Indubbiamente il motivo di tanto successo, amplificato nel corso dei secoli dall’opera degli Ospitalieri di Sant’Antonio, fu inizialmente dovuto al racconto della sua vita che, ispirata su di uno splendido modello di santità eremitica e ascetica, segnò profondamente la cristianità, da Oriente a Occidente, e gli stessi monaci benedettini, per esempio, la assunsero come propria Regola conosciuta con il motto Ora et Labora.

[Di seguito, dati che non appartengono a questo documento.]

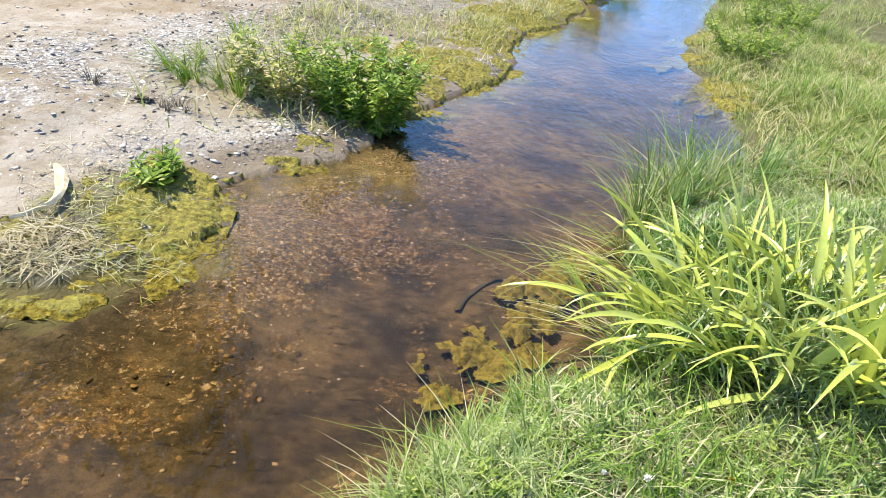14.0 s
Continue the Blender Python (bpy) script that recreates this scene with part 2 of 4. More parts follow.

Nel Salento e per l’intero Mezzogiorno d’Italia, le agiografie dei santi eremiti, e in partilcolare, quella di Sant’Antonio, ebbero notevole diffusione, così come l’iconografia stessa, e ciò per l’entusiasmo che suscitava nella fede delle nostre contrade agricole il racconto dei miracoli, delle guarigioni, delle rivelazioni divine nonché delle opere malefiche del diavolo e dei demoni contro i quali il Santo, secondo la tradizione, spesse volte dovette misurarsi. Buona parte dell’agiografia medievale, derivata da quella scritta nel 357 da Sant’Atanasio, risaltando questi episodi elevò la vita di Sant’Antonio al modello perfetto della santità che ogni uomo era tenuto a imitare a vantaggio della propria edificazione spirituale. Questo modello accostato ai principi della povertà e della carità darà l’avvio alla nascita degli ordini mendicanti che, nel XVI sec., nel massimo del loro splendore furono i più impegnati riformatori della spiritualità meridionale o, per usare un termine caro alla Compagnia di Gesù, delle Indie di quaggiù.